### Source excerpt
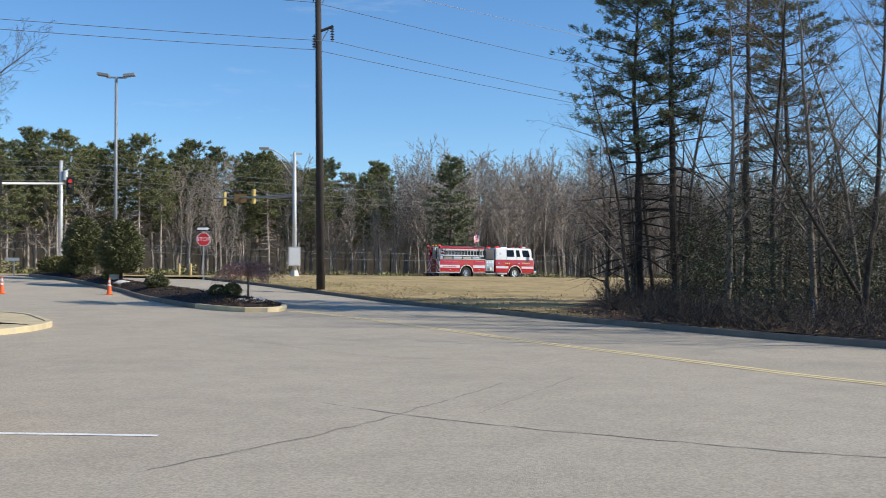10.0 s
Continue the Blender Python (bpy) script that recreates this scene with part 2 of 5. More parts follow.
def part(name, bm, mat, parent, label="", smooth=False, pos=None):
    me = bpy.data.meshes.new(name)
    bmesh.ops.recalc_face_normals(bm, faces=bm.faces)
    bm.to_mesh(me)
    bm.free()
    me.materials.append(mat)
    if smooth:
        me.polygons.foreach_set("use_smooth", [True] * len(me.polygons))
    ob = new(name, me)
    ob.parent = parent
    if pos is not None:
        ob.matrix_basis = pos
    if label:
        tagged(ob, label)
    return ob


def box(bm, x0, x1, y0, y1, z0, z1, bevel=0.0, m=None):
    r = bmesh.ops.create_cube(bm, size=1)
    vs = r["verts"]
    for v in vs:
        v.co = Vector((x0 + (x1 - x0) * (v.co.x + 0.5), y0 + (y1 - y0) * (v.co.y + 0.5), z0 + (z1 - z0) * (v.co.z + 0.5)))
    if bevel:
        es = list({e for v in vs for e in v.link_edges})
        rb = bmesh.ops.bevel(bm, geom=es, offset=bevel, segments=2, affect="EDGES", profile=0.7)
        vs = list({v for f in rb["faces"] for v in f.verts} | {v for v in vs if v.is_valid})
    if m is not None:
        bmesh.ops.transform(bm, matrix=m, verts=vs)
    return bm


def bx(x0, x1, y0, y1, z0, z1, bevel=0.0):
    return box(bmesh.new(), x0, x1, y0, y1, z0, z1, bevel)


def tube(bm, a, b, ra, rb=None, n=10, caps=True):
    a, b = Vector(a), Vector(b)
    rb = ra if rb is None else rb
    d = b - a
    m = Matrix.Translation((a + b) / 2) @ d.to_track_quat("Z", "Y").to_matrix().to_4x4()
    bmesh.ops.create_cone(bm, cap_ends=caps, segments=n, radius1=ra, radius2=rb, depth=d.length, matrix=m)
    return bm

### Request
Quote everything in the listing above exactly; pictures are the only thing to omit.

### Solution
10.0 s
Continue the Blender Python (bpy) script that recreates this scene with part 2 of 5. More parts follow.
def part(name, bm, mat, parent, label="", smooth=False, pos=None):
    me = bpy.data.meshes.new(name)
    bmesh.ops.recalc_face_normals(bm, faces=bm.faces)
    bm.to_mesh(me)
    bm.free()
    me.materials.append(mat)
    if smooth:
        me.polygons.foreach_set("use_smooth", [True] * len(me.polygons))
    ob = new(name, me)
    ob.parent = parent
    if pos is not None:
        ob.matrix_basis = pos
    if label:
        tagged(ob, label)
    return ob


def box(bm, x0, x1, y0, y1, z0, z1, bevel=0.0, m=None):
    r = bmesh.ops.create_cube(bm, size=1)
    vs = r["verts"]
    for v in vs:
        v.co = Vector((x0 + (x1 - x0) * (v.co.x + 0.5), y0 + (y1 - y0) * (v.co.y + 0.5), z0 + (z1 - z0) * (v.co.z + 0.5)))
    if bevel:
        es = list({e for v in vs for e in v.link_edges})
        rb = bmesh.ops.bevel(bm, geom=es, offset=bevel, segments=2, affect="EDGES", profile=0.7)
        vs = list({v for f in rb["faces"] for v in f.verts} | {v for v in vs if v.is_valid})
    if m is not None:
        bmesh.ops.transform(bm, matrix=m, verts=vs)
    return bm


def bx(x0, x1, y0, y1, z0, z1, bevel=0.0):
    return box(bmesh.new(), x0, x1, y0, y1, z0, z1, bevel)


def tube(bm, a, b, ra, rb=None, n=10, caps=True):
    a, b = Vector(a), Vector(b)
    rb = ra if rb is None else rb
    d = b - a
    m = Matrix.Translation((a + b) / 2) @ d.to_track_quat("Z", "Y").to_matrix().to_4x4()
    bmesh.ops.create_cone(bm, cap_ends=caps, segments=n, radius1=ra, radius2=rb, depth=d.length, matrix=m)
    return bm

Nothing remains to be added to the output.